Far-left candidate leads Peru’s presidential race: Exit poll
Pedro Castillo thanks supporters, asks for calm after an exit poll shows the far-left candidate leading with 16.1 percent of the vote.
Pedro Castillo of Peru Libre party waves to the media after casting his vote, outside a polling station in Cajamarca, Peru April 11, 2021 [Vidal Tarqui/Andina/Handout via Reuters]
Far-left candidate Pedro Castillo is leading the Peruvian presidential race with 16.1 percent of the vote, followed by conservative Keiko Fujimori and liberal economist Hernando de Soto, who are both tied in second place with 11.9 percent, according to an exit poll.
In fourth place is social conservative Yonhy Lescano, with 11 percent of the vote, followed by ultra-conservative Rafael Lopez Aliaga with 10.5 percent and leftist Veronika Mendoza with 8.8 percent, according to the Ipsos poll released on Sunday night.
The official results are expected to start coming in at 11:30pm local time (04:30 GMT Monday).
The top two candidates will advance to a second round in June.
The election on Sunday came amid Peru’s deadliest week of the coronavirus pandemic to date, with polling queues vying with lines of people seeking oxygen supplies for infected loved ones. Many voters said they turned out, despite fear of infection, merely to avoid the fine of 88 sol ($24) for not voting.
Eighteen candidates are running for the presidency in the tight race, which analysts have called Peru’s
“most fragmented election” ever.
Castillo asks for calm
In Castillo’s home city of Cajamarca, in Peru’s northern highlands, there were celebrations following the early result indicator.
“I am grateful to the Peruvian people for this result,” Castillo told supporters, “and I ask for calm until the final results.”

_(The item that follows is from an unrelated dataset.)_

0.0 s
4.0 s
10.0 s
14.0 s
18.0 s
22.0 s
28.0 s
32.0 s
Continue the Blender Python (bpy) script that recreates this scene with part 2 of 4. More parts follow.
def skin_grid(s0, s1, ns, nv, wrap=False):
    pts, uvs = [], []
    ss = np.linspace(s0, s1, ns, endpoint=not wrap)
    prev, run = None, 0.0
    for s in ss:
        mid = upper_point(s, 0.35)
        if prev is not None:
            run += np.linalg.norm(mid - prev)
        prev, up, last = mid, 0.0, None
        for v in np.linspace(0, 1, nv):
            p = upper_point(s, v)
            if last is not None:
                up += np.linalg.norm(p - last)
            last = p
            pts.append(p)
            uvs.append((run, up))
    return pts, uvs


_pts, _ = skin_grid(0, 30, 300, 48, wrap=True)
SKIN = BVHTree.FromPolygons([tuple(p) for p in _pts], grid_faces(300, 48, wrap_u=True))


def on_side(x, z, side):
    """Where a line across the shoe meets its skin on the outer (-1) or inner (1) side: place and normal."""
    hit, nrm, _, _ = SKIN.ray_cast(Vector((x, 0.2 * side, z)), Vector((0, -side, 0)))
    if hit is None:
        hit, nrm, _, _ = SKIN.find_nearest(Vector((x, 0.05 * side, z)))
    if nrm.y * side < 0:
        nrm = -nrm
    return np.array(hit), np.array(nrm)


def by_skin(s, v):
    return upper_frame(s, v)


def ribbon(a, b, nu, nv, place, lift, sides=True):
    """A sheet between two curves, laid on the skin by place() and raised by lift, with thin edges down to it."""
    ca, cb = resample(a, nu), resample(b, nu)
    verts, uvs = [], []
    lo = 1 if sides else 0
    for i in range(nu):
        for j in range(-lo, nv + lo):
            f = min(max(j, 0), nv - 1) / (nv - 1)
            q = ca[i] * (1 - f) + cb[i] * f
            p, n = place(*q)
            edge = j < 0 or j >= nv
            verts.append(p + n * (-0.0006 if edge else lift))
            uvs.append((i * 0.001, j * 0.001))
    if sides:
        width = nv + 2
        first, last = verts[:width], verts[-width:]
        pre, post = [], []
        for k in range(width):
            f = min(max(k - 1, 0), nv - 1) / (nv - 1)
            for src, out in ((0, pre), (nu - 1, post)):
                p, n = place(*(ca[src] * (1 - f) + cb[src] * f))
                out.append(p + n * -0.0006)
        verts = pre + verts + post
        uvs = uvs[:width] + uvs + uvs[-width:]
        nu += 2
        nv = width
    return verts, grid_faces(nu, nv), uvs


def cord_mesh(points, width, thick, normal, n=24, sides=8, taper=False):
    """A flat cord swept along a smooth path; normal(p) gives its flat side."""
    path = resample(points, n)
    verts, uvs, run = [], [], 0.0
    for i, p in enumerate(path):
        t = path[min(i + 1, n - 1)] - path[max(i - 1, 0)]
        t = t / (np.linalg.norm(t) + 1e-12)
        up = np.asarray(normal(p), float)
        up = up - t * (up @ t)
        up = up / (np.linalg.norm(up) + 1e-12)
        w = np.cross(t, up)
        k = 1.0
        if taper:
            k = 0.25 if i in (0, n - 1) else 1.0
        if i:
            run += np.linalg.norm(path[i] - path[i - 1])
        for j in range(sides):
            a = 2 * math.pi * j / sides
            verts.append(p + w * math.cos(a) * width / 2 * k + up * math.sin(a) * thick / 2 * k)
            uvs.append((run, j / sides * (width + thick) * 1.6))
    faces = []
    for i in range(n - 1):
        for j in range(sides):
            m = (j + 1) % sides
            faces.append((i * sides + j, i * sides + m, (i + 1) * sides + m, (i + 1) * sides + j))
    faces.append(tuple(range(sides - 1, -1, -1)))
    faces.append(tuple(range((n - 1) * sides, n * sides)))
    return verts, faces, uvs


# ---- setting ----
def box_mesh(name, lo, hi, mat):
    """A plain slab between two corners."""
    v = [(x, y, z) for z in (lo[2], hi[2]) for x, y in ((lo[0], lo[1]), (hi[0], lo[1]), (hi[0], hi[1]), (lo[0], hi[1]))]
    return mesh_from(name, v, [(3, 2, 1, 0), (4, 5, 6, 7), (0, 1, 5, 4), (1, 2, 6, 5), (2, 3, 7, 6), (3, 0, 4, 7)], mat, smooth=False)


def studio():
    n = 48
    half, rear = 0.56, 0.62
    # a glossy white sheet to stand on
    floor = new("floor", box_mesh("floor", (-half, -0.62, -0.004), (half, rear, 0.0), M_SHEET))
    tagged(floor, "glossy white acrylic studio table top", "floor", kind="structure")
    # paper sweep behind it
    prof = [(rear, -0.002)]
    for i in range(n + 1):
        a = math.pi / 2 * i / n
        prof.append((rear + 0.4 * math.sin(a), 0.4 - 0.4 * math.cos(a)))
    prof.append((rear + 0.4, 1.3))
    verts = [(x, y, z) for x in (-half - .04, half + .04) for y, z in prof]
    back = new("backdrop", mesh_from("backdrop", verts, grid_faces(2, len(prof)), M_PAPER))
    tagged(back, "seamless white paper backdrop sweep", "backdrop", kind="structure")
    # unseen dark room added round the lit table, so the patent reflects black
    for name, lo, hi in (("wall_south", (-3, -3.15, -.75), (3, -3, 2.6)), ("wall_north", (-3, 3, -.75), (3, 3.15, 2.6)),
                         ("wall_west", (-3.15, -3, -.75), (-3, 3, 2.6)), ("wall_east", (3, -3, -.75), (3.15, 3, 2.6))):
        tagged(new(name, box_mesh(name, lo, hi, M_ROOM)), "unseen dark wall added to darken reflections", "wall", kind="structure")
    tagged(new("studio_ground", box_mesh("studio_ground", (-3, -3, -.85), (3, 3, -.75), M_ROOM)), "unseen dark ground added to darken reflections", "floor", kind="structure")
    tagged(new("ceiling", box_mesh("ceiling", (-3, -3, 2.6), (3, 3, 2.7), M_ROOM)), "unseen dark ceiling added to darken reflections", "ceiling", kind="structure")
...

Castillo, 51, a primary-school teacher and union leader, put on a late surge in the polls, proposing answers for many of Peru’s poorest people, particularly in the country’s largely rural interior.
Peru – among one of the world’s hardest-hit COVID-19 hit countries – has been in recession since the second quarter of last year after a lockdown forced businesses to close and crippled the tourism sector. More than 54,600 people have died from COVID-19, while four million people have lost their jobs and a further five million dropped into poverty.

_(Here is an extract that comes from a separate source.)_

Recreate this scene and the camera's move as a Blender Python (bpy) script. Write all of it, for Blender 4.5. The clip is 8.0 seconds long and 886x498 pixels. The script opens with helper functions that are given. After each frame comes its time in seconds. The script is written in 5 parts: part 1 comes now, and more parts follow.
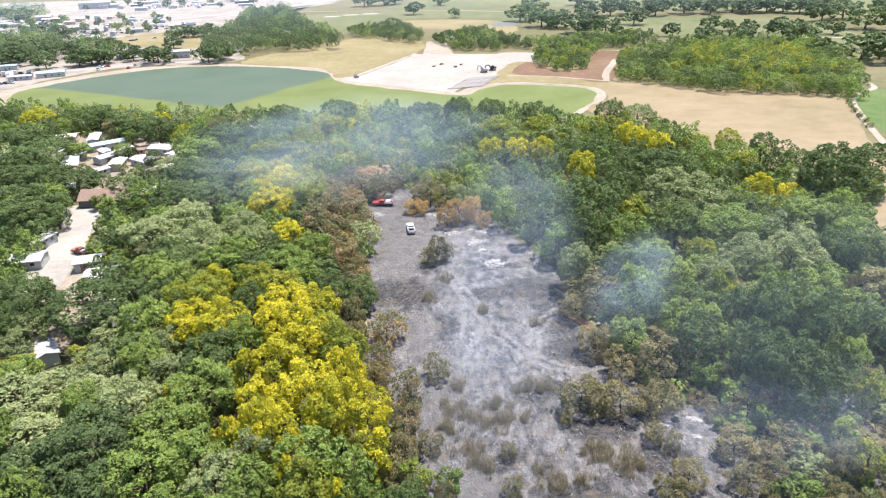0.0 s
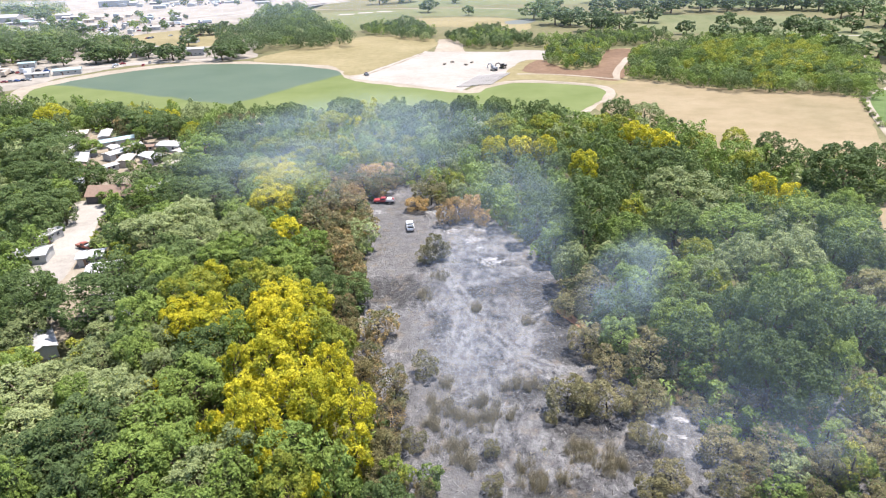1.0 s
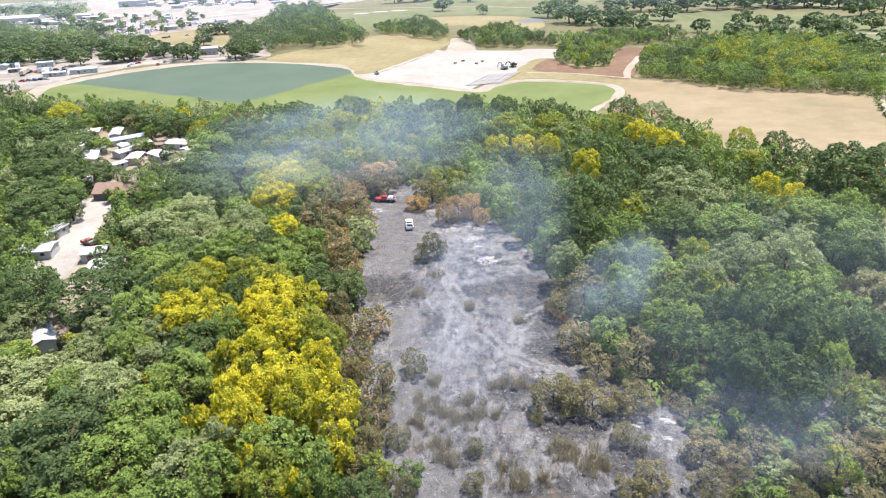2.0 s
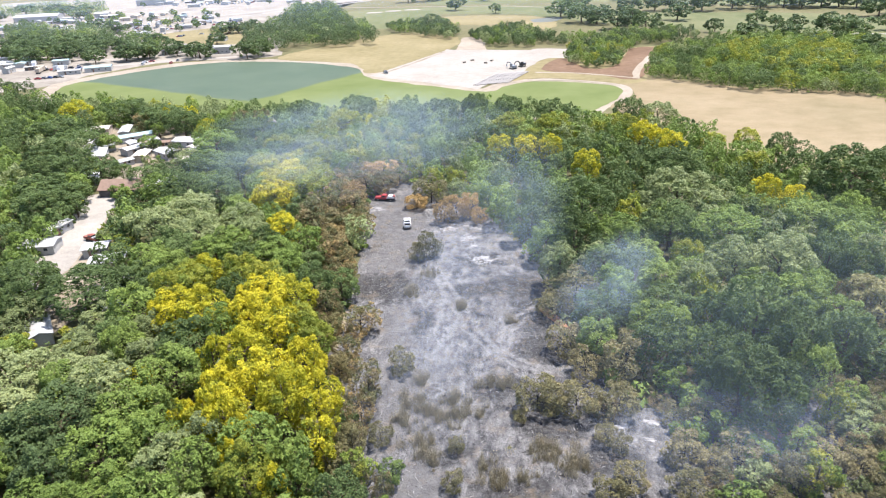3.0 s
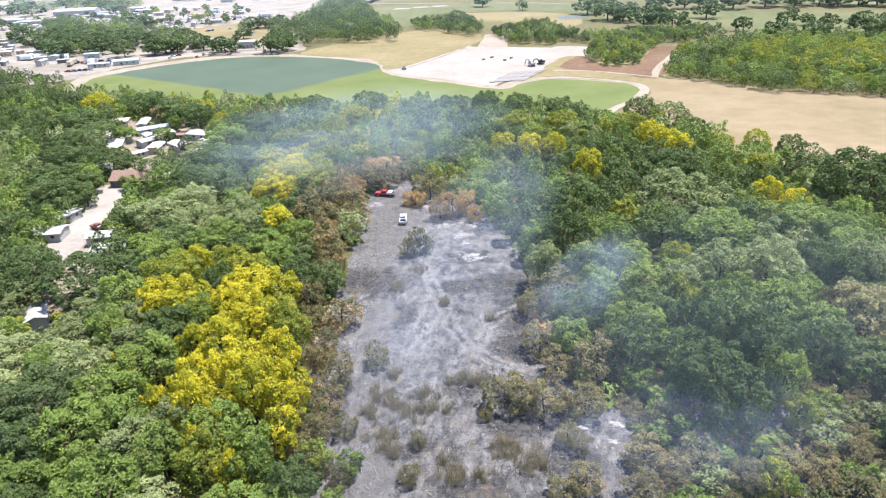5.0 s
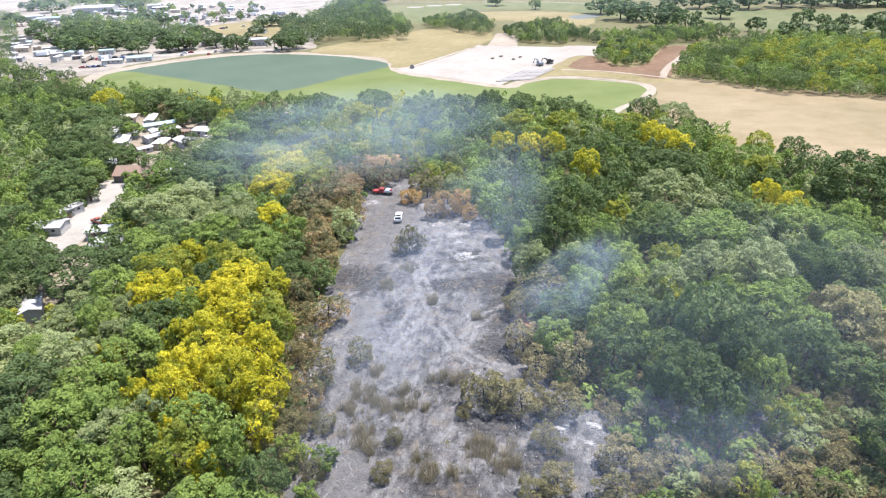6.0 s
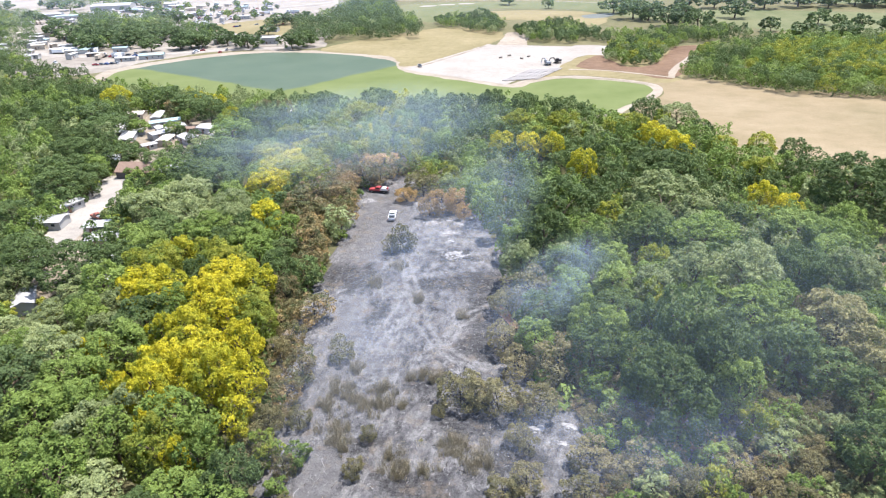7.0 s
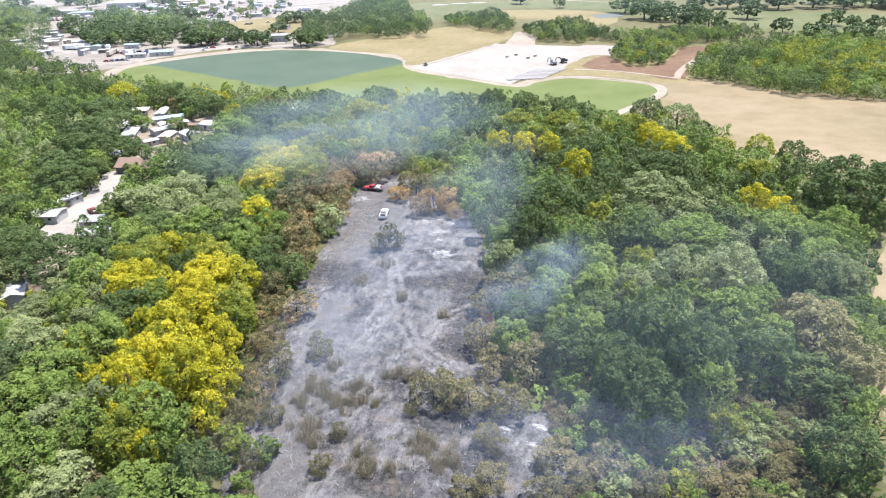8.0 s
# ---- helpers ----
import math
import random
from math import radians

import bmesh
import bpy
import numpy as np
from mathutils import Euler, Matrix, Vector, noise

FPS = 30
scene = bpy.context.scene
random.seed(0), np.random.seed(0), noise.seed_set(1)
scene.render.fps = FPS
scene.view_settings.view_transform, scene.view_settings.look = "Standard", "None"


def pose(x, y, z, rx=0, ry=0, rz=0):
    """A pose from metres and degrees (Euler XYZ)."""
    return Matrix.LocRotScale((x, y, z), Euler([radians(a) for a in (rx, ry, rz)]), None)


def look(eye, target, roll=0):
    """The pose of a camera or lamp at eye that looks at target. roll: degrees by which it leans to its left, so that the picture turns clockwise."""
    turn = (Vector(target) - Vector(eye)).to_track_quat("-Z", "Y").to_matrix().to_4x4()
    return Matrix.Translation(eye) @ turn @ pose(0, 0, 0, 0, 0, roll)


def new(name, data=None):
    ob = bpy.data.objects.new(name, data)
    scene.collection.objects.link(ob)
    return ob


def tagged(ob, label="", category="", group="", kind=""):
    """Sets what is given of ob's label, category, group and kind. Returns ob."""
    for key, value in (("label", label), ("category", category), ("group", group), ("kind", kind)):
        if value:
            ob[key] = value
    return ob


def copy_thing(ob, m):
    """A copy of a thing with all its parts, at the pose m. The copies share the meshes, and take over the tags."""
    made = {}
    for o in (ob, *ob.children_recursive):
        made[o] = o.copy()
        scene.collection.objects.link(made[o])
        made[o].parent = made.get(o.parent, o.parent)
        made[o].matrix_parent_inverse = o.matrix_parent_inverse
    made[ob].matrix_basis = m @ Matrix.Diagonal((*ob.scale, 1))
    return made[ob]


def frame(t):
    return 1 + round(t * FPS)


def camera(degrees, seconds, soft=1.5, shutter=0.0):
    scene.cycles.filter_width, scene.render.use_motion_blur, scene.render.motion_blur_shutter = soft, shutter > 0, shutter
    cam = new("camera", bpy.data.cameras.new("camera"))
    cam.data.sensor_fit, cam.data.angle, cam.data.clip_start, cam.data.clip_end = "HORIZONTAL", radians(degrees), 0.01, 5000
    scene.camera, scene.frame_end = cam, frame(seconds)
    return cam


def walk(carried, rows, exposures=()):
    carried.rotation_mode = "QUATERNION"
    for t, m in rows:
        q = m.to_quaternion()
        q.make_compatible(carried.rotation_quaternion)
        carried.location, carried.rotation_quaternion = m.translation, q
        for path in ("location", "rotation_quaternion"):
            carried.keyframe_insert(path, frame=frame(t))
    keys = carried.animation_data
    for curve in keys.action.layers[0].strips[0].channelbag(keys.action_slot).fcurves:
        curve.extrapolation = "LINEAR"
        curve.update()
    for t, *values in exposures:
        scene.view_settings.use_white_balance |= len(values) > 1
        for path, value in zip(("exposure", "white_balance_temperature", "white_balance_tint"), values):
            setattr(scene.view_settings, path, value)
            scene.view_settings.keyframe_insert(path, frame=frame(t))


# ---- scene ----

Peru has also been convulsed by political upheaval driven by claims of corruption at the highest levels.
The election on Sunday comes months after the country’s political chaos plunged to new lows in November, when three men were named presidents in a week after one was impeached by Congress for corruption allegations and then protests forced his successor to resign.
Castillo has promised to redraft the country’s 27-year-old constitution, one of the key demands of young protesters who launched last year’s anti-government demonstrations, with a view to weakening the business elite and giving the state a more dominant role in sectors such as mining, oil, hydropower, gas and communications.
Peru’s presidential candidate Keiko Fujimori of the Fuerza Popular party holds hands during a speech at party headquarters in Lima, Peru, April 11, 2021 [Sebastian Castaneda/ Reuters]
Fujimori, daughter of jailed former President Alberto Fujimori, tweeted on Sunday that she expected to take part in the next contest. “I have great faith that in the next few hours our inclusion in the second round will be confirmed,” she wrote.
Peruvians also voted for legislators who make up the country’s 130-seat Congress.
Exit poll results for that contest released by Ipsos Peru suggested that as predicted, Congress will continue to be fragmented, with 11 parties meeting the 5-percent threshold for representation but no party holding a clear majority, a potential hurdle for effective policymaking.
The Popular Action party of candidate Lescano and Castillo’s Free Peru party each obtained 10.7 percent of the votes, the Ipsos poll of voters suggested.
They were followed by the Popular Force party of Fujimori with 9.5 percent, the Popular Renovation party of Lopez Aliaga with 8.8 percent, the Country Forward party of de Soto with 8.4 percent, the Alliance for Progress party of businessman Cesar Acuna with 7.9 percent and Mendoza’s Together for Peru party with 7.7 percent, according to the exit poll result.